[Clips as scene scripts]
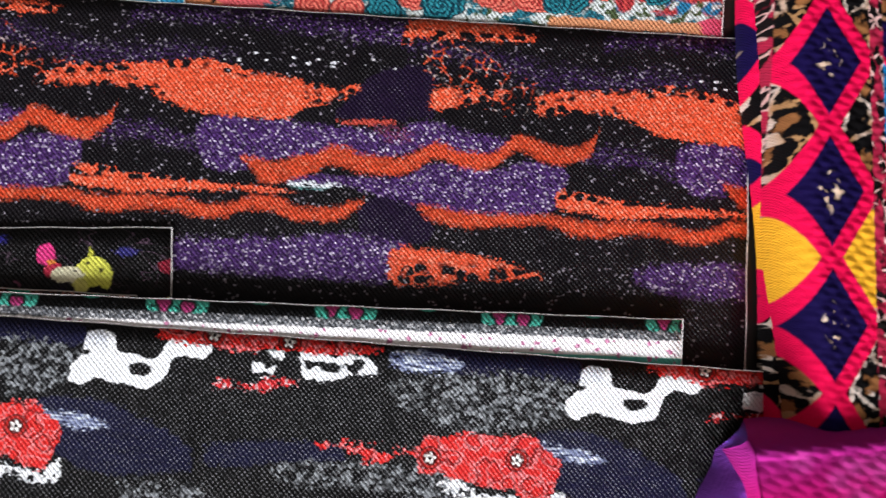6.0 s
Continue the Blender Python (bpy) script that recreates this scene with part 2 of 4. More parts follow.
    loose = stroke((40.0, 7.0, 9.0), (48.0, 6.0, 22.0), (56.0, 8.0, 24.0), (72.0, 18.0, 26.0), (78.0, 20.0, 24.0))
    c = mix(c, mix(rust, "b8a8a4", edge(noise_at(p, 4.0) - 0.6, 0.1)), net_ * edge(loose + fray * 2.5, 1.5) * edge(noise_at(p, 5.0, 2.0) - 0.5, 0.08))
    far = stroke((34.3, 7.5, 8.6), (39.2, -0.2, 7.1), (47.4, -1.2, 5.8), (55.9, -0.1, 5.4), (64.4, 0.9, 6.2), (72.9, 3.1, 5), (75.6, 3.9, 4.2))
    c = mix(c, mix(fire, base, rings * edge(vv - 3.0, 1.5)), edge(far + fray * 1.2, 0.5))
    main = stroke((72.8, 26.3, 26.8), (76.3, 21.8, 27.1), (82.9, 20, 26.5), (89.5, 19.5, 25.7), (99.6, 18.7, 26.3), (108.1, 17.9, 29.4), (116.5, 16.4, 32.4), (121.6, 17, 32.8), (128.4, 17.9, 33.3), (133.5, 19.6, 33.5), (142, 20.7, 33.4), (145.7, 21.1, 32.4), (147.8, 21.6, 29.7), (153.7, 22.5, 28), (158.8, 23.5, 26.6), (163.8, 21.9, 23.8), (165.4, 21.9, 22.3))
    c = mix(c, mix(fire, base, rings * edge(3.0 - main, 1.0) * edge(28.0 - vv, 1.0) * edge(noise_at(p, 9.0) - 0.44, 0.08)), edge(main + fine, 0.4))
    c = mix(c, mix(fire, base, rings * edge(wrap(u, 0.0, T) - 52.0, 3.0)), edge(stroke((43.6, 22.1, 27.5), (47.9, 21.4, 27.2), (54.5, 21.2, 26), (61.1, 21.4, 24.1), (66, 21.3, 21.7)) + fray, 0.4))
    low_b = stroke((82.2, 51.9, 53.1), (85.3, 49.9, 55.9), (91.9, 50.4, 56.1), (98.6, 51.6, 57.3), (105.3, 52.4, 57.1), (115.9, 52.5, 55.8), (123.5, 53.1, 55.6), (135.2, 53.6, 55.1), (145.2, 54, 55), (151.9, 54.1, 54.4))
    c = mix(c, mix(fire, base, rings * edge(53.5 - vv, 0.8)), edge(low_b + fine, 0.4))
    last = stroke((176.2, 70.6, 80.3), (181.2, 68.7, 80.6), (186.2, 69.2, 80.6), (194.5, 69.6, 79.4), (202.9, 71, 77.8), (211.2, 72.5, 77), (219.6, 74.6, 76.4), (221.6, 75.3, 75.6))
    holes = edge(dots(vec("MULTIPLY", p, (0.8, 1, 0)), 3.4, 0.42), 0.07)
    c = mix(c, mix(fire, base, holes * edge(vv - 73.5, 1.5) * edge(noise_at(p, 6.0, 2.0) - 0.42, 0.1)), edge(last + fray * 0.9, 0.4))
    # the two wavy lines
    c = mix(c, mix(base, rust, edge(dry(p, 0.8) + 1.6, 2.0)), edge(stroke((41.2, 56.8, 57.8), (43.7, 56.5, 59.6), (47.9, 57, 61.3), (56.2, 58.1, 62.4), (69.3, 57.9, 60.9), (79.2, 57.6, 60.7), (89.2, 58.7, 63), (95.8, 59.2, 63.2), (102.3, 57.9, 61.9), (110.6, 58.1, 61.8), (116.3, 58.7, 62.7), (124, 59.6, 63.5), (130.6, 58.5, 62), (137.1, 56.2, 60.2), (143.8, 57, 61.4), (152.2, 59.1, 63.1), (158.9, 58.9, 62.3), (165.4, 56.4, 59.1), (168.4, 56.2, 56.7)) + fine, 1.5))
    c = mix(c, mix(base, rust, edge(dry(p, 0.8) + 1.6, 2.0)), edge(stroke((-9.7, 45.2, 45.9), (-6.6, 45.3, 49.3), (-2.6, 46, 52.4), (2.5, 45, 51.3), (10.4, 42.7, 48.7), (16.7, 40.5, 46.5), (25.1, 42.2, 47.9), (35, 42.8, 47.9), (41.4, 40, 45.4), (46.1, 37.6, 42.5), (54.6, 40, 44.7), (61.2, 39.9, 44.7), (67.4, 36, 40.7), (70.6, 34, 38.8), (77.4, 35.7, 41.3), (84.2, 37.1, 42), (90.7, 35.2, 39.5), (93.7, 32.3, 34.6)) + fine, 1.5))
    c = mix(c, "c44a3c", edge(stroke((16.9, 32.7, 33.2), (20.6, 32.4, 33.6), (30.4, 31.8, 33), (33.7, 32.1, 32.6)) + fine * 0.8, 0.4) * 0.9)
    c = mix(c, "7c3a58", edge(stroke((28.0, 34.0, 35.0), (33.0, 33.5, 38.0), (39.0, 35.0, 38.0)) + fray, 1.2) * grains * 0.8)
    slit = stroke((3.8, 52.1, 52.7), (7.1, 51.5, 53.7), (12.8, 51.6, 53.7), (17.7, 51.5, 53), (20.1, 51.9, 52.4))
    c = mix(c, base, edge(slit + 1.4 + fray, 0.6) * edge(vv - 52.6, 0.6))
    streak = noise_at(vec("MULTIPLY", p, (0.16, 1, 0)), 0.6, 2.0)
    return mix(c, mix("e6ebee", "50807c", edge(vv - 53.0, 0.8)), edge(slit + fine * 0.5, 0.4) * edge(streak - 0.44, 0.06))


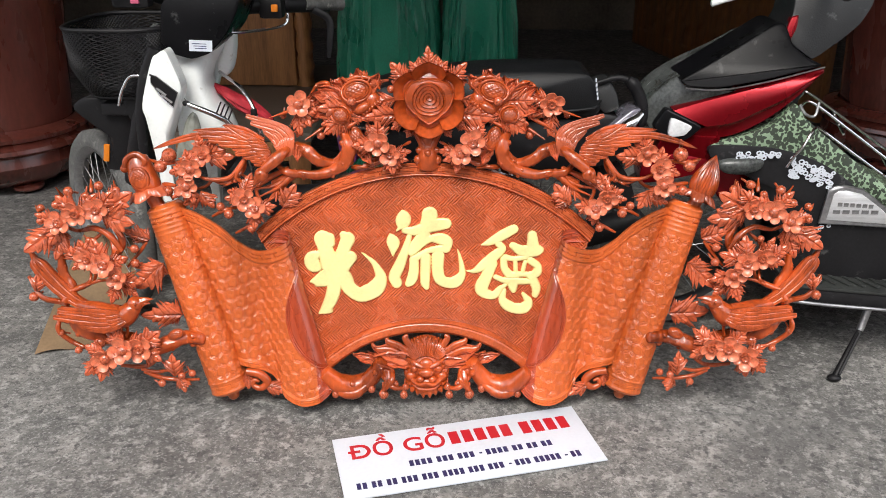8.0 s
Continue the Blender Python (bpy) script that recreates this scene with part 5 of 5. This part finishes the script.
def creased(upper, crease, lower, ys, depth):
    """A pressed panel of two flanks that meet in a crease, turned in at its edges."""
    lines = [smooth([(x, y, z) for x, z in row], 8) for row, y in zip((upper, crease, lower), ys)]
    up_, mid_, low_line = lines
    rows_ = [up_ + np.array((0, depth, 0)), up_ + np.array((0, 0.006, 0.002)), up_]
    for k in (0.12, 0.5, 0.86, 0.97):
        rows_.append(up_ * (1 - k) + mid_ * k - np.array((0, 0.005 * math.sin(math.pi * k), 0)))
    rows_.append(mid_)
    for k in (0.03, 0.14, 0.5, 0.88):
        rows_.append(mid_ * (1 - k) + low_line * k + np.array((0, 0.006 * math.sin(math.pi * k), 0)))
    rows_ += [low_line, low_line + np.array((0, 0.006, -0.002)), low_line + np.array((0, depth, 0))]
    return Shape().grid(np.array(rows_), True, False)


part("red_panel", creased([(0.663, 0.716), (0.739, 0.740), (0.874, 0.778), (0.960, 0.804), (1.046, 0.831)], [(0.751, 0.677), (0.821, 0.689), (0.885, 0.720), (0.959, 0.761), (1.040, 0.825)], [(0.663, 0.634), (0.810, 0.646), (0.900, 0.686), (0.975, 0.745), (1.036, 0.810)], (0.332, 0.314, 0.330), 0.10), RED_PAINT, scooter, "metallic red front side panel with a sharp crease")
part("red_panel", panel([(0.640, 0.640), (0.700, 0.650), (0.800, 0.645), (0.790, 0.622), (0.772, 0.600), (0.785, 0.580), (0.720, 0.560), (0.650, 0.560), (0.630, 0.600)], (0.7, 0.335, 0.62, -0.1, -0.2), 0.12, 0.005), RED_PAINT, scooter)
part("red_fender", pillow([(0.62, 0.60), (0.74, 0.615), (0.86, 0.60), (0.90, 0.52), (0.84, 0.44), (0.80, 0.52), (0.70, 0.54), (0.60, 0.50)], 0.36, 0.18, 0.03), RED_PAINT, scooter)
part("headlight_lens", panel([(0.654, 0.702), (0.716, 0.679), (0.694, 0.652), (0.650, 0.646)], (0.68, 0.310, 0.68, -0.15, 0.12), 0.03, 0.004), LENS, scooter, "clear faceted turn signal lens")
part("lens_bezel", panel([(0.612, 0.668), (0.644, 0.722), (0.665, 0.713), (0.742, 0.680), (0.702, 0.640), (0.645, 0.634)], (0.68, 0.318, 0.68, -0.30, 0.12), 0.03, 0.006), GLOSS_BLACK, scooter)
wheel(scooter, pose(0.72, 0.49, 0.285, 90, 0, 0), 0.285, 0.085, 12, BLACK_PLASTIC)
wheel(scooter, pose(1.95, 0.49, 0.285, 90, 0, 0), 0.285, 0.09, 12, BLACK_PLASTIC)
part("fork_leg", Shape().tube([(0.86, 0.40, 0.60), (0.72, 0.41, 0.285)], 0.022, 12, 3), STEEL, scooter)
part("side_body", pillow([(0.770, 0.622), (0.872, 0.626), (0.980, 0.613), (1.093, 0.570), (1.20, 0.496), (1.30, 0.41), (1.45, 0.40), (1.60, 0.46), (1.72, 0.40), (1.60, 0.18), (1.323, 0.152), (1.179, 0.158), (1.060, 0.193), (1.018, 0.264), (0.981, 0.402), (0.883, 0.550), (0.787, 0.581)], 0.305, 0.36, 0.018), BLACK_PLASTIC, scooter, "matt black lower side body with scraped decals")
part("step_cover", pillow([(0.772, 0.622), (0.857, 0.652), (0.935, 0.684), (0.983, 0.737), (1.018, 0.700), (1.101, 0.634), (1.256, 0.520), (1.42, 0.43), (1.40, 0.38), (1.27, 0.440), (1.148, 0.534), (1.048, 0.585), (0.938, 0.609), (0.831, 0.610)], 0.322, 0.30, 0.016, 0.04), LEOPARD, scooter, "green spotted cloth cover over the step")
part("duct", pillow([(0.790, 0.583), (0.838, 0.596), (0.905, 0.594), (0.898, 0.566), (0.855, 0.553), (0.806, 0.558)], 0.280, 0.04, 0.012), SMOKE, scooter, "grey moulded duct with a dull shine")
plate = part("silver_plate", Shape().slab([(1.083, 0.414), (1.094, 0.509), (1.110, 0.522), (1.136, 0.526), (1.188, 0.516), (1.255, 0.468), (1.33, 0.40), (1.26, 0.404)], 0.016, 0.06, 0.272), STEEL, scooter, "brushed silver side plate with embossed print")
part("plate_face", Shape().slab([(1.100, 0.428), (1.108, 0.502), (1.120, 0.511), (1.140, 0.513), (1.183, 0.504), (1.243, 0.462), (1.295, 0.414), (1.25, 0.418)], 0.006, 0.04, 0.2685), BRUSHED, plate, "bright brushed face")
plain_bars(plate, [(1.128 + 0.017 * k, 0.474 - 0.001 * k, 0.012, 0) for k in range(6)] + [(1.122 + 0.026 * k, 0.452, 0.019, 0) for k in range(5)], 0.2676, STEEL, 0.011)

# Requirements
Look through the data and show every line containing "Continue".

# Written solution
Continue the Blender Python (bpy) script that recreates this scene with part 2 of 4. More parts follow.
Continue the Blender Python (bpy) script that recreates this scene with part 5 of 5. This part finishes the script.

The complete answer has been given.